Robert responded to this yearning expressed by Bob Marley, an apocalyptic desire for an end to exploitation, the millennial dream that the meek may inherit the earth:

Let righteousness cover the earth

Like water cover the sea …

Marley was a devout Rastafarian, venerating Haile Selassie, Emperor of Ethiopia, as the Messiah, the King of Kings, the Lord of Lords, the Conquering Lion of the Tribe of Judah. He believed that his people had been taken into captivity, like the Jews to Babylon, and that Ethiopia was the Promised Land:

We’re leaving Babylon

Into our Father’s land …

Robert was not influenced by the Rastafarian belief that there was a Promised Land somewhere else on earth – just as some black Christian sects promised their followers a kingdom in the hereafter for their suffering here below. But for Robert, Babylon came to be the symbol for all evil, a powerful image of everything that weighed people down and oppressed them, as in his favourite Bob Marley record ‘Babylon System’:

Babylon System is the vampire

Sucking the blood of the sufferers …

For all his talk about how he wanted to ‘destroy the sickness’ in his society, Robert had done nothing at all. He extended his excitable interest in politics, which he discussed avidly with his father, but he had still taken no active steps to oppose apartheid, other than to continue to dress ‘black’ and listen to reggae.

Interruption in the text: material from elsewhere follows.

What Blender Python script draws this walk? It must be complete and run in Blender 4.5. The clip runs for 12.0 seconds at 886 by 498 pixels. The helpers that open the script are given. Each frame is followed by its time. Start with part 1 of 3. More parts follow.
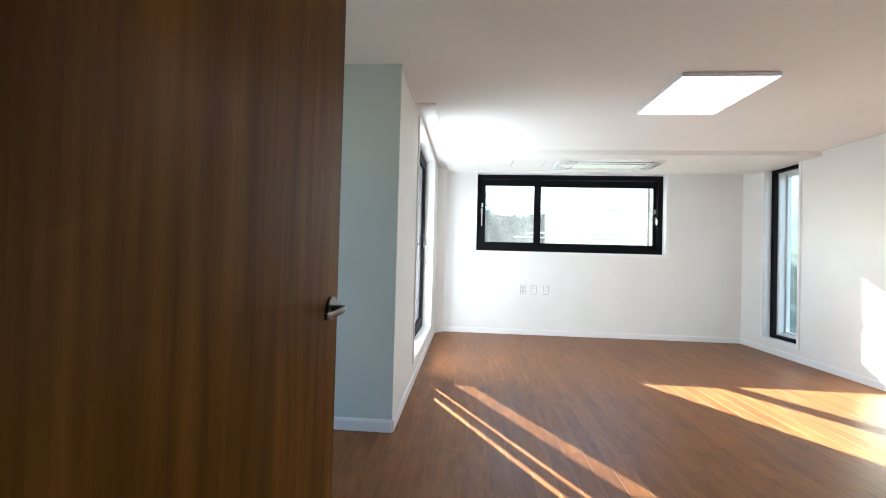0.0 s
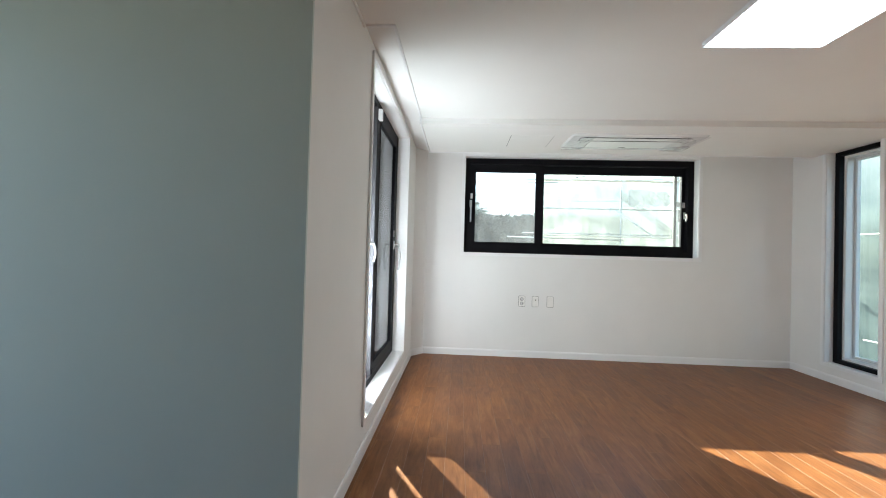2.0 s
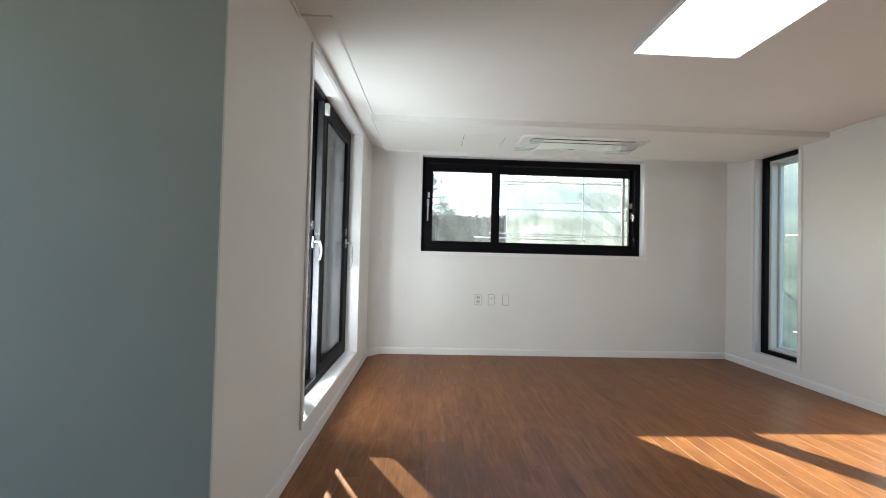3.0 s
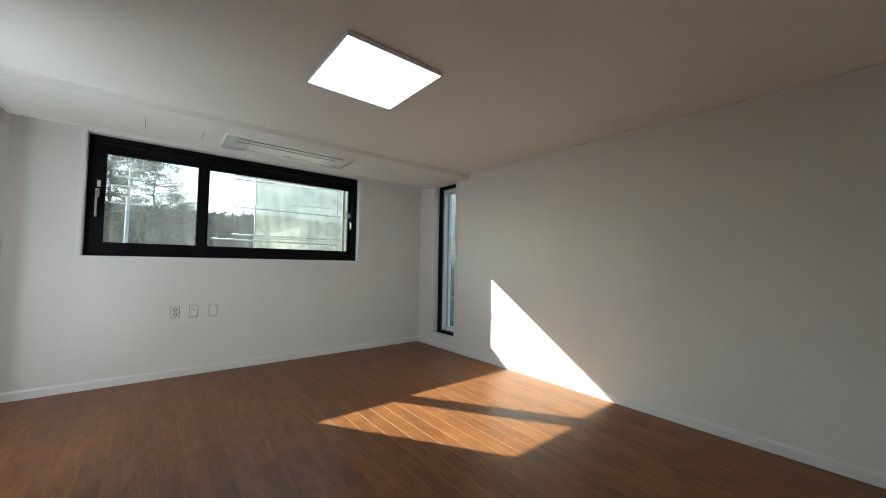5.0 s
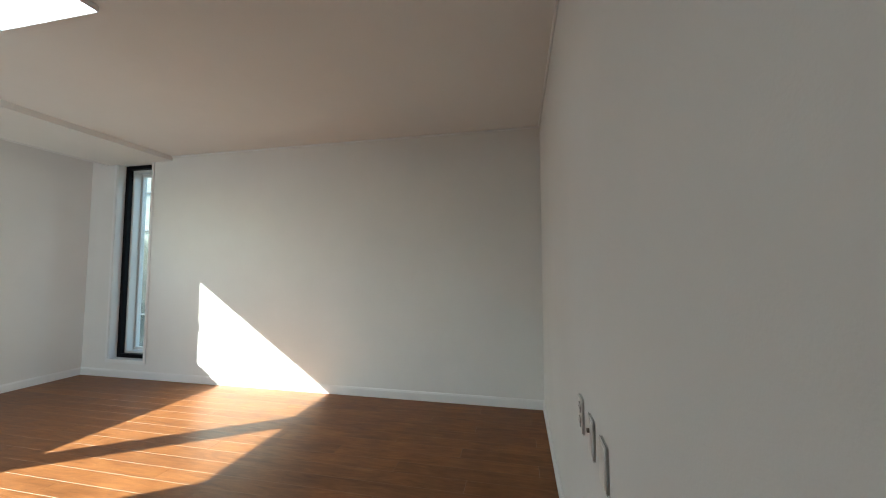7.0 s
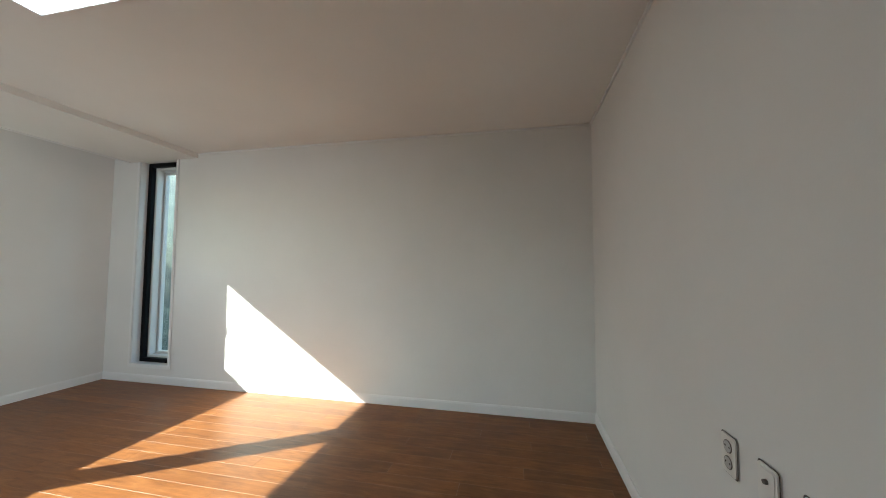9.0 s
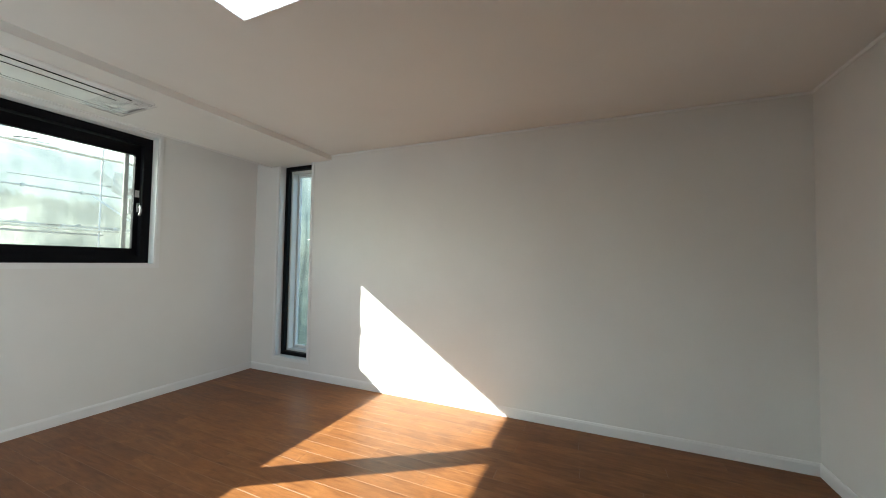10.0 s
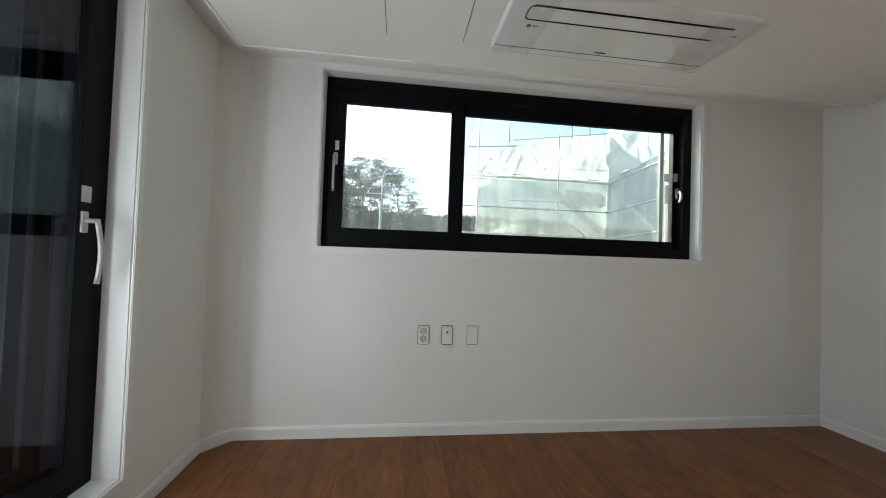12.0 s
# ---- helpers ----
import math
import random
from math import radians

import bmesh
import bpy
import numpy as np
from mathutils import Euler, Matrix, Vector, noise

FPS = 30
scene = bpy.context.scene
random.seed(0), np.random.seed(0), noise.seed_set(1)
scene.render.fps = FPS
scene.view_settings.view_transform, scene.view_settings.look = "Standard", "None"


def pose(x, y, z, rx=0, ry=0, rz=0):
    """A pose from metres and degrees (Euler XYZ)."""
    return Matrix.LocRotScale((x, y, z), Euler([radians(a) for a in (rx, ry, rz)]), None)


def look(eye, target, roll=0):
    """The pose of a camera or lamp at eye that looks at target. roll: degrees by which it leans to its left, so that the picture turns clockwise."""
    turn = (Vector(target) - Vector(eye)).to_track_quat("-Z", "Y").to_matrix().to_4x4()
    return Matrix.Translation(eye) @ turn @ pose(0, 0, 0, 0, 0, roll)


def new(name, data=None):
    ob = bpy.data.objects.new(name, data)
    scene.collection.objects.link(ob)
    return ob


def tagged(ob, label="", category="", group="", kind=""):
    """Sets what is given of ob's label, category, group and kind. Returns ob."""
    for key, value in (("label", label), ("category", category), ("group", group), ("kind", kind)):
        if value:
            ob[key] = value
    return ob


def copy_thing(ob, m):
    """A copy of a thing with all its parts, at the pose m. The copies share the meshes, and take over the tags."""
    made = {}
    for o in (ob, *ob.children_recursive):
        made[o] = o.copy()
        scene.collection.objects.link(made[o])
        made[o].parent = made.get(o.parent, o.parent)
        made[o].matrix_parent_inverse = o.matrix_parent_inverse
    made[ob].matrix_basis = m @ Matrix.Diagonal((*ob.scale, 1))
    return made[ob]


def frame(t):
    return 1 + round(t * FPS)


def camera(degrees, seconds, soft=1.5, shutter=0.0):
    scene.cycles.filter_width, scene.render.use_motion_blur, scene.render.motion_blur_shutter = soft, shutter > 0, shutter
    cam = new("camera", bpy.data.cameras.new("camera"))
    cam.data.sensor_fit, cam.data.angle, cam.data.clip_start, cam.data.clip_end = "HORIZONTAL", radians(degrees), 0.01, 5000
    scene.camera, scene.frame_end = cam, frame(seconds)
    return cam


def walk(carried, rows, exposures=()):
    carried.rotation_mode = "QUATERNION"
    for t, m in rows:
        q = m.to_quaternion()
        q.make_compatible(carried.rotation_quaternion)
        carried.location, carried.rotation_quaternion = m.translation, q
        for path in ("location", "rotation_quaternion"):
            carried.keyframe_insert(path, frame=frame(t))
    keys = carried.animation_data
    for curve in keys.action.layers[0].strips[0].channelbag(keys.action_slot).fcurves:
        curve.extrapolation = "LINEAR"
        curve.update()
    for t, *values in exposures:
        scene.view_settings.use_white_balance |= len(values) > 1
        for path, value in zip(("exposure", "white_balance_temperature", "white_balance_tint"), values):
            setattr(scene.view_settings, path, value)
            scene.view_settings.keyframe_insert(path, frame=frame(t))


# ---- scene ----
cam = camera(102.8, 12.0, soft=1.0)

PATH = [
    (0, (-3.716, -5.072, 1.119), (-3.855, -3.077, 1.142), 1.5),
    (0.5, (-3.708, -4.733, 1.141), (-3.852, -2.738, 1.161), 1.6),
    (1, (-3.68, -4.433, 1.137), (-3.81, -2.437, 1.162), 1.5),
    (1.5, (-3.667, -4.19, 1.142), (-3.785, -2.194, 1.165), 1.5),
    (2, (-3.637, -4.06, 1.152), (-3.733, -2.063, 1.176), 1.6),
    (2.5, (-3.55, -4.038, 1.141), (-3.599, -2.038, 1.165), 1.7),
    (2.7, (-3.522, -4.038, 1.138), (-3.536, -2.038, 1.166), 1.6),
    (4.4, (-3.198, -4.253, 1.116), (-2.367, -2.436, 1.2), 1.0),
    (4.9, (-3.09, -4.355, 1.154), (-1.908, -2.744, 1.237), 1.0),
    (5.5, (-3.004, -4.482, 1.159), (-1.429, -3.253, 1.257), 0.9),
    (6, (-2.978, -4.57, 1.148), (-1.176, -3.71, 1.254), 0.3),
    (6.5, (-2.978, -4.613, 1.136), (-1.054, -4.074, 1.242), -0.2),
    (6.7, (-2.98, -4.603, 1.107), (-1.034, -4.159, 1.227), -0.2),
    (8.5, (-2.92, -4.469, 1.13), (-0.958, -4.104, 1.249), 0.1),
    (9, (-2.905, -4.221, 1.157), (-0.952, -3.801, 1.267), 0.3),
    (9.5, (-2.879, -3.912, 1.158), (-0.953, -3.381, 1.264), 0.4),
    (10, (-2.839, -3.571, 1.223), (-1.005, -2.774, 1.297), 0.9),
    (10.5, (-2.788, -3.231, 1.196), (-1.22, -1.992, 1.259), 1.2),
    (11, (-2.853, -2.879, 1.174), (-1.612, -1.312, 1.227), 1.5),
    (11.5, (-2.929, -2.553, 1.154), (-2.13, -0.72, 1.193), 1.8),
    (12, (-3.085, -2.259, 1.132), (-2.848, -0.273, 1.177), 2.0),
]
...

However, he was bored as a welder. He was restless, inquisitive, frustrated, hemmed in by all the restrictions that cramped his life. In 1983 Robert finally elected to follow in his parents’ footsteps. He decided, like Gordon Webster, to become a teacher: he would go to a Coloured training college where he would be taught by Coloured staff to become a Coloured teacher for Coloured pupils. It seemed, after all, that Robert was not going to demolish Babylon. He was going to try and make the best of a bad world.